_Raw data:_

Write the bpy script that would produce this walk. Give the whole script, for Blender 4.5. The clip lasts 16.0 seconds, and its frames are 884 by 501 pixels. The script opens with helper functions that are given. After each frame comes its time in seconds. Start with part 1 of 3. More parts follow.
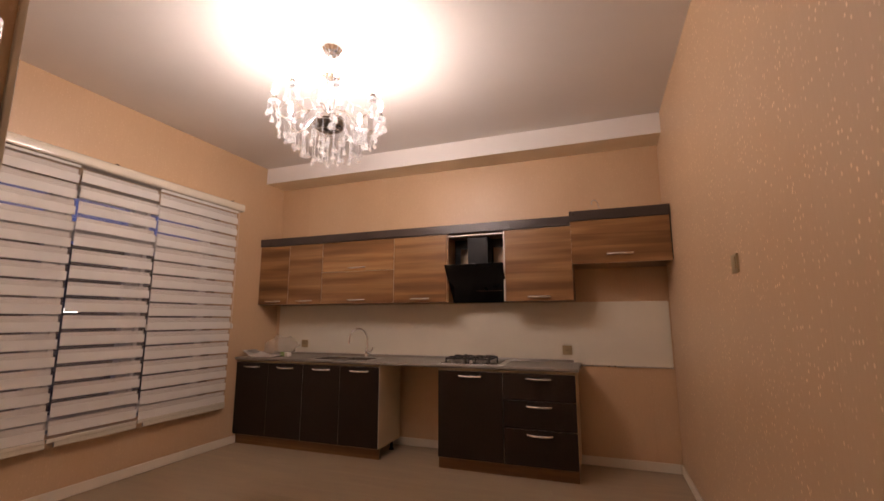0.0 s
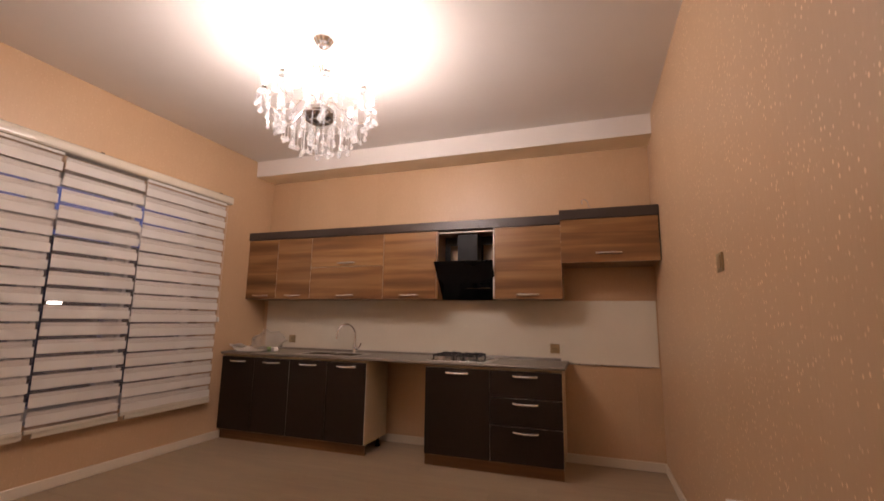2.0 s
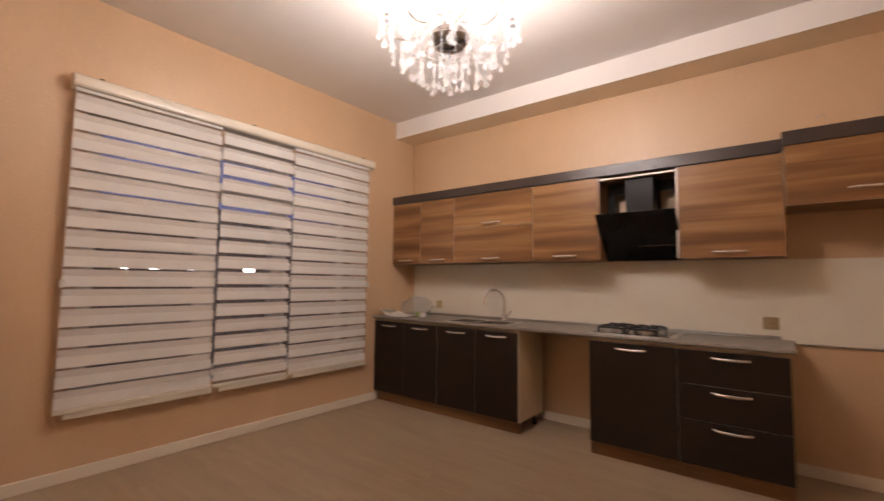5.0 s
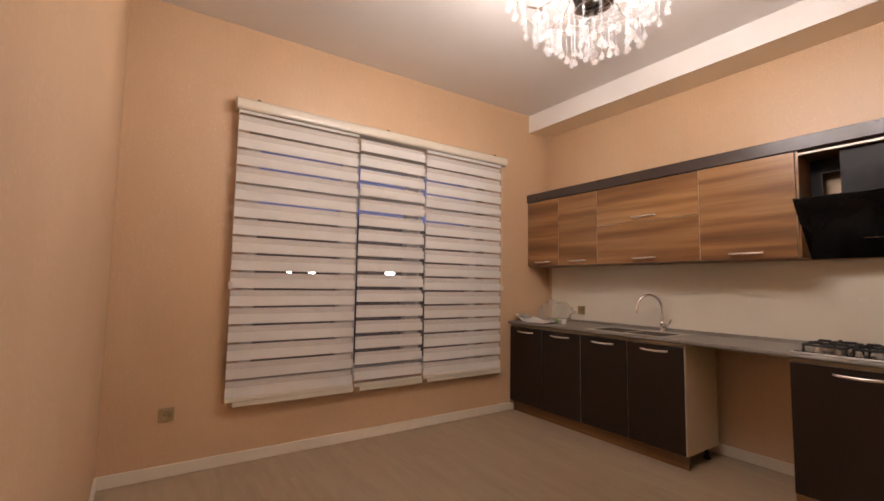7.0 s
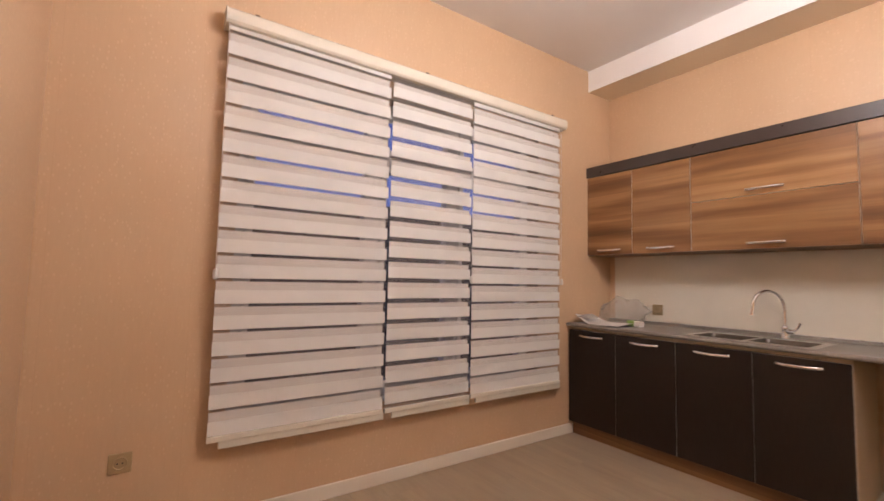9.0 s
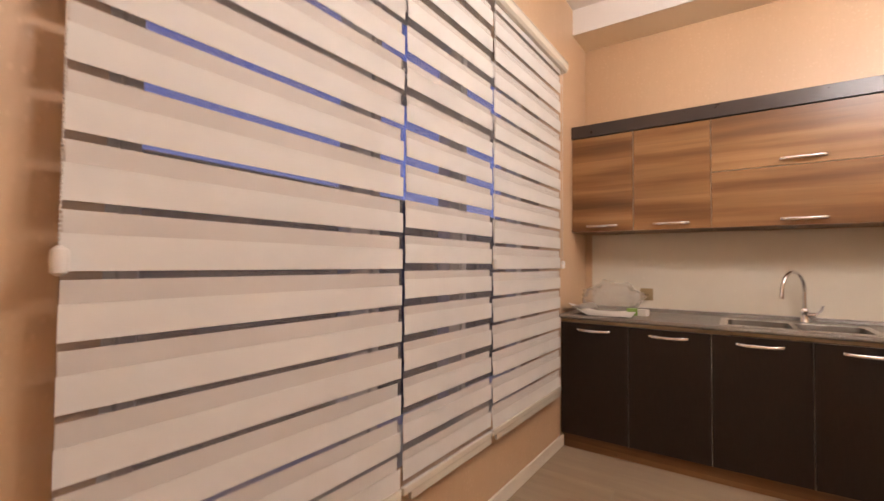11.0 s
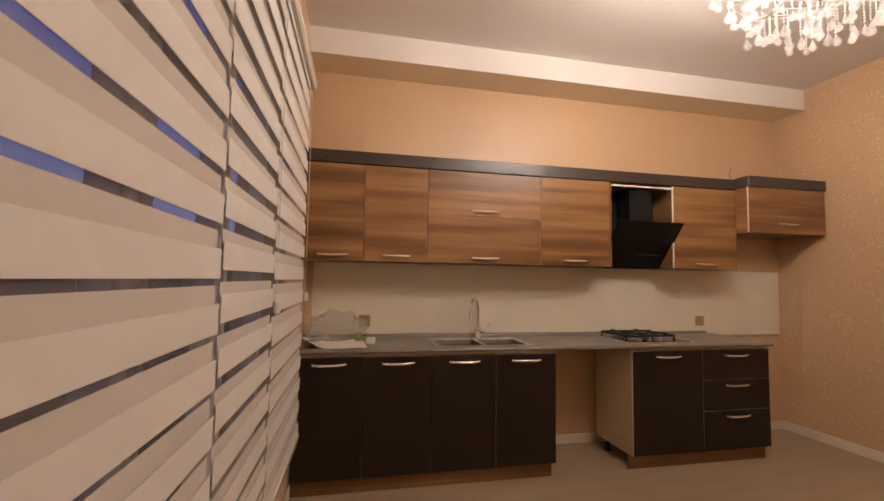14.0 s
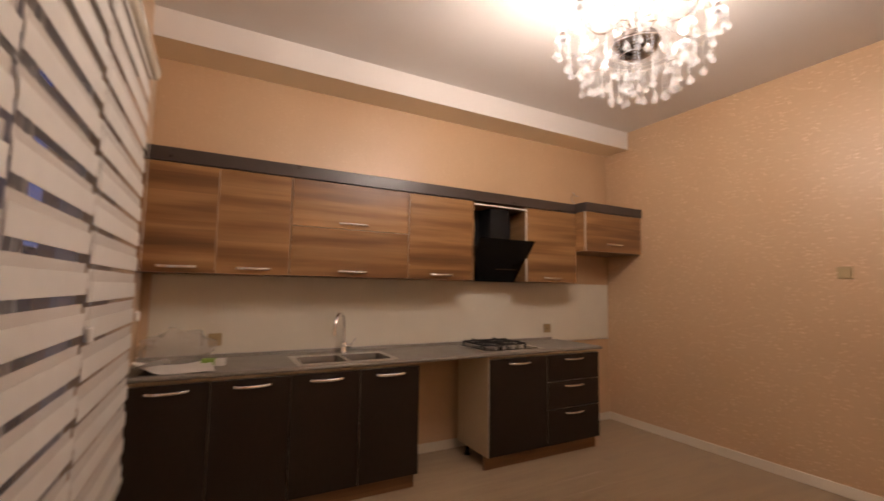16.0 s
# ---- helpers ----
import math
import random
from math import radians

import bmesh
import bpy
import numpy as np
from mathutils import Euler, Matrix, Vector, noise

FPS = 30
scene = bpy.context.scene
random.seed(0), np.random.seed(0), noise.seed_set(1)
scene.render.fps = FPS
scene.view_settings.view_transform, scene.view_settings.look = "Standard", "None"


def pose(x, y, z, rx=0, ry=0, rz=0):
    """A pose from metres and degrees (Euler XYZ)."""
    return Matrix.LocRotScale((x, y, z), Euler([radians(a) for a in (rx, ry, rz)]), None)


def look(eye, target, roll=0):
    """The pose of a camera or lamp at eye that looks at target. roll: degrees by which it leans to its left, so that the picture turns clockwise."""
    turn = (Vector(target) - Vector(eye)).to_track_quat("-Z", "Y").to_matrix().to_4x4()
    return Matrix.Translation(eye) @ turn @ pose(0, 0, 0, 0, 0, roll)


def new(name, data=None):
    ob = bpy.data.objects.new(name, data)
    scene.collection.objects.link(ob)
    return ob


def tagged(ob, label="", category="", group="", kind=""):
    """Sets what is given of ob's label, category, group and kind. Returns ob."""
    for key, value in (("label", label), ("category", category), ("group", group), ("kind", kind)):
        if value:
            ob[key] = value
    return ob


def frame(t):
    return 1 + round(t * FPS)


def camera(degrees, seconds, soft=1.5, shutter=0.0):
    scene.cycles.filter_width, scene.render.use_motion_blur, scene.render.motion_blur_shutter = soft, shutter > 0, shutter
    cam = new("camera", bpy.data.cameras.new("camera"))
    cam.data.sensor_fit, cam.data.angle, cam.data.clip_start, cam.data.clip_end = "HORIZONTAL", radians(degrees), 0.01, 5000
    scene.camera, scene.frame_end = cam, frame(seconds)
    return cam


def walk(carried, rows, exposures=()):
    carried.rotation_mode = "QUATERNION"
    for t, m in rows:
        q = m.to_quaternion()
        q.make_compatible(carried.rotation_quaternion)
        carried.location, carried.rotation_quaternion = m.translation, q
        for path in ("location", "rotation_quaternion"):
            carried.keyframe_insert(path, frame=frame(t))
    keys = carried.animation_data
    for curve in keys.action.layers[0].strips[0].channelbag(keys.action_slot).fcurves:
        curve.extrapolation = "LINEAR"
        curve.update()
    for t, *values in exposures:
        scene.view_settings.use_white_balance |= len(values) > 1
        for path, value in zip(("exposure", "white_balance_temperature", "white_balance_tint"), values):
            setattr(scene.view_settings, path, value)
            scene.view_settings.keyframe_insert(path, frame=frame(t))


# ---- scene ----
cam = camera(91.4, 16.0, shutter=0.5)
PATH = [
    (0, (0.017, 0.097, 1.286), (-0.654, 1.954, 1.603), -0.04),
    (0.5, (0.019, 0.097, 1.288), (-0.643, 1.944, 1.680), 0.23),
    (1, (0.024, 0.099, 1.284), (-0.626, 1.936, 1.734), 0.59),
    (1.5, (0.028, 0.108, 1.273), (-0.615, 1.950, 1.713), 1.03),
    (2, (0.036, 0.120, 1.262), (-0.602, 1.989, 1.576), 0.87),
    (2.5, (0.045, 0.130, 1.251), (-0.588, 2.010, 1.503), 0.57),
    (3, (0.042, 0.162, 1.252), (-0.588, 2.047, 1.472), 0.22),
    (3.5, (0.004, 0.261, 1.245), (-0.630, 2.149, 1.428), 0.03),
    (4, (-0.097, 0.387, 1.252), (-0.746, 2.272, 1.415), -0.17),
    (4.5, (-0.173, 0.472, 1.251), (-1.012, 2.282, 1.397), 0.04),
    (5, (-0.237, 0.578, 1.261), (-1.464, 2.151, 1.407), 0.72),
    (7.5, (-0.576, 0.771, 1.245), (-2.225, 1.893, 1.398), 0.89),
    (8, (-0.804, 0.816, 1.232), (-2.449, 1.943, 1.381), 0.75),
    (8.5, (-1.082, 0.908, 1.220), (-2.719, 2.047, 1.369), 0.73),
    (9, (-1.374, 0.931, 1.215), (-3.007, 2.077, 1.353), 1.21),
    (9.2, (-1.496, 0.934, 1.227), (-3.126, 2.086, 1.357), 1.28),
    (11.5, (-3.015, 1.022, 1.219), (-3.833, 2.847, 1.275), 0.14),
    (12, (-3.243, 1.053, 1.214), (-3.648, 3.011, 1.281), -0.17),
    (12.5, (-3.381, 1.084, 1.256), (-3.264, 3.079, 1.336), -0.43),
    (13, (-3.412, 1.128, 1.275), (-3.150, 3.108, 1.385), -0.04),
    (13.5, (-3.415, 1.091, 1.307), (-3.061, 3.056, 1.429), 0.41),
    (14, (-3.378, 1.074, 1.333), (-2.965, 3.027, 1.468), 0.92),
    (14.5, (-3.357, 1.053, 1.355), (-2.920, 2.999, 1.500), 1.27),
    (15, (-3.358, 1.054, 1.371), (-2.861, 2.985, 1.529), 1.50),
    (15.5, (-3.339, 1.053, 1.366), (-2.686, 2.935, 1.540), 1.24),
    (16, (-3.320, 1.050, 1.383), (-2.377, 2.804, 1.559), 0.87),
]
EXPOSURES = [  # seconds, stops, kelvin, tint
    (0.0, -0.66, 6750, 20), (1.5, -0.62, 6650, 20), (2.5, -0.43, 6600, 18), (3.5, -0.34, 6550, 16), (5.0, -0.25, 6300, 13), (7.5, -0.18, 6250, 12),
    (9.0, 0.24, 5900, 12), (11.5, 0.36, 6250, 11), (12.5, 0.30, 6350, 11), (13.5, -0.24, 6800, 13), (14.0, -0.22, 6850, 13), (16.0, -0.44, 6800, 14)]
walk(cam, [(t, look(eye, target, roll)) for t, eye, target, roll in PATH], exposures=EXPOSURES)

# ---- plan (metres) ----
XW, XE = -3.710, 0.612          # window wall, plain wall
YN, YS = 4.435, 0.57            # kitchen wall, wall opposite
XP, YP = -1.10, -1.10           # passage in which the walk begins
ZC = 3.108                      # ceiling
BEAM_Y, BEAM_Z = 4.13, 2.918    # dropped beam over the kitchen wall
WIN = (1.32, 3.50, 0.48, 2.36)  # window opening y0 y1 z0 z1
BULB = 1880.0
SKEW = 0.99                     # degrees by which the window wall leans off the square
WEST = Matrix.Translation((XW, 4.0, 0)) @ Matrix.Rotation(radians(-SKEW), 4, "Z") @ Matrix.Translation((-XW, -4.0, 0))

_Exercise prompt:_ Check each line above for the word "rows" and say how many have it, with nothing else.

_Result below:_ 2